Com as negociações, a expectativa era retomar as obras da Transnordestina em 2019. E, de fato, elas foram parcialmente retomadas, apenas com os recursos privados da TLSA. O trecho retomado foi da Fase 1 (do Porto do Pecém, no Ceará, a São Miguel do Fidalgo, no Piauí), mas andava a passos lentos.
Em 27 de julho de 2022, mais de cinco anos depois da proibição, o Tribunal de Contas da União liberou que o governo federal fizesse novos aportes financeiros na obra, desde que a TLSA fornecesse um novo cronograma possível para conclusão. Em outubro de 2022, o governo de Jair Bolsonaro anunciou a retomada das obras da Transnordestina.
Em dezembro de 2022, contudo, a TLSA assinou um aditivo do contrato com o governo federal no qual resolvia devolver a concessão da chamada fase 3, isto é, o trecho ferroviário Salgueiro-Suape, que ligaria o porto pernambucano a Eliseu Martins (PI) e ao Pecém (CE). Portanto, a empresa decidiu que não iria mais tocar esta etapa da obra.
Quando a TLSA abriu mão da fase 3, já tinham sido executados 193 km. Portanto, faltavam cerca de 354 km. Desde então e até hoje, as obras desse trecho estão parada.
Transnordestina hoje
Atualmente, a TLSA é responsável pela construção e tem o direito de exploração somente das fases 1 e 2 da Transnordestina, ou seja, o trecho Eliseu Martins (PI) ao Pecém (CE) via Salgueiro (PE), com extensão de 1.206 quilômetros.
Dados de janeiro de 2024 apresentados pela TLSA ao TCU mostram que este trecho está 61% pronto. Ou seja, possui cerca de 735 dos 1.206 km concluídos.
A fase 1 da obra, com 1.040 quilômetros, a maior parte atravessando o Ceará, tem previsão de ficar pronta até 2027. Já a fase 2, de 166 quilômetros, no Piauí, deve ser concluída somente em 2029, de acordo com a TLSA.
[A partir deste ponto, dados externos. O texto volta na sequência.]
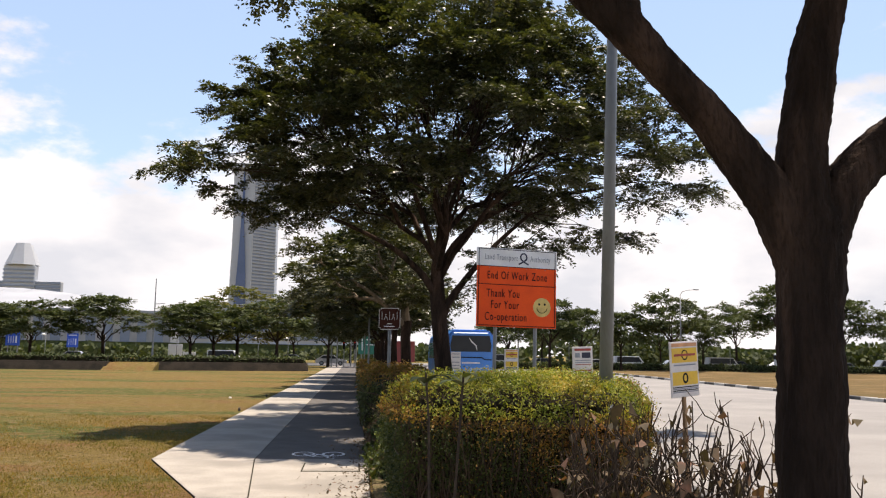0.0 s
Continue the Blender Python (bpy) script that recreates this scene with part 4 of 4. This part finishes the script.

No mesmo relatório do TCU, a empresa aponta que já foram consumidos, até agora, R$ 7,9 bilhões. Contudo, em 2023, o diretor-presidente da TLSA, Tufi Daher Filho, afirmou que ainda seriam necessários R$ 7,8 bilhões para concluir o restante da obra.
Somados aos R$ 7,9 bilhões já gastos, isso elevaria o orçamento total da obra para R$ 15,7 bilhões. E isso apenas para entregar a ligação entre o Porto do Pecém (CE) e Eliseu Martins (PI), enquanto o projeto inicial previa gastar R$ 4,5 bilhões para realizar essa conexão e ainda ligar os dois pontos ao Porto do Suape (PE).
No fim de 2023, o governo federal anunciou que iria retomar as obras da fase 3 da Transnordestina em Pernambuco, o trecho ferroviário entre Salgueiro e Suape do qual a TLSA desistiu. Essa retomada seria incluída no Novo PAC e dessa vez seria inteiramente bancada pelos cofres públicos, com um valor estimado de R$ 4 bilhões.